Familiar Landscapes
2017
"Every time I describe a city I am saying something about Venice.”
- Italo Calvino, Invisible Cities
For twenty-five years I have been describing Cádiz without naming it.
Not consciously. But the city you leave at twenty becomes the invisible measure of every city you encounter afterward, the standard against which other streets are compared, other waterfronts assessed, other people's relationship to where they live understood. You carry it with you not as a memory exactly but as a calibration: the thing against which everything else is set. Other cities are loud or quiet or dense or open relative to it. You do not notice you are doing this until you go back.
Familiar Landscapes began as a return and became an investigation into what returning reveals, which is not what the place has become but the gap between two cities that share the same geography. One is the city that exists: contracted, post-crisis, its population twenty percent smaller than it was, a bridge finally opened in 2015 that promised regeneration and delivered, thus far, mainly the evidence that the problems were never topographic. The other is the city preserved inside me at the moment of departure in 1992, used for a quarter of a century as an unconscious reference point and therefore never allowed to age or change or lose anyone.

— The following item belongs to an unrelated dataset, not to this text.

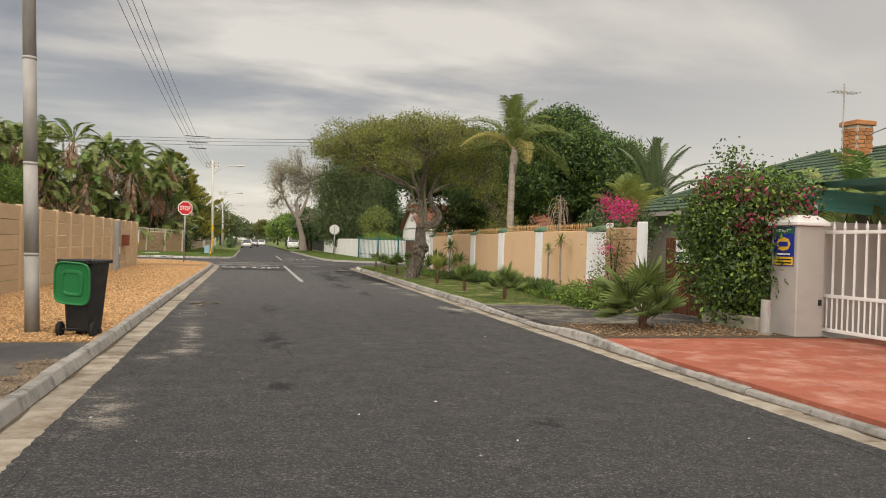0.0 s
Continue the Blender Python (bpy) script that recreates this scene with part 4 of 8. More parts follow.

These two cities do not match. They cannot. The real Cádiz continued without me, it declined, adapted, lost people, built a bridge, waited, while the internal city remained fixed, populated by people who have since moved or died or changed beyond recognition, lit by a particular Atlantic light that memory has almost certainly altered. When I returned and pointed the camera at the streets I grew up in, I could not determine which city I was recording. The camera cannot make that distinction either. This is the central difficulty of photographing a place you have known, the image is always contaminated by what you knew it to be.
Cádiz is also a city that understands departure from the inside. It is not merely that I left, an entire generation left, drawn away by unemployment rates that reached forty percent, by the weight of a city whose economy never recovered from the double blow of deindustrialisation and financial crisis. The city I returned to is shaped not only by what is there but by the accumulated absence of everyone who carried their own version of it elsewhere. I am photographing a place constituted partly by the people who are no longer photographable in it, whose departure is present in the empty bars, the closed shopfronts, the streets that are quieter than they should be in summer.
The bridge that was supposed to change this opened and did not change it. That is perhaps the most precise image the project found, not a photograph but a fact. Infrastructure built on the assumption that Cádiz's isolation was geographic. The isolation remained. Which means it was never geographic.
Marco Polo told Kublai Khan about every city except Venice because Venice was the only city he could not see from the outside. You cannot describe what you are made of. You can only notice, returning, that everything you thought you were describing was it all along, the familiar landscape underneath every other landscape, the city you left that never stopped being the city you were in.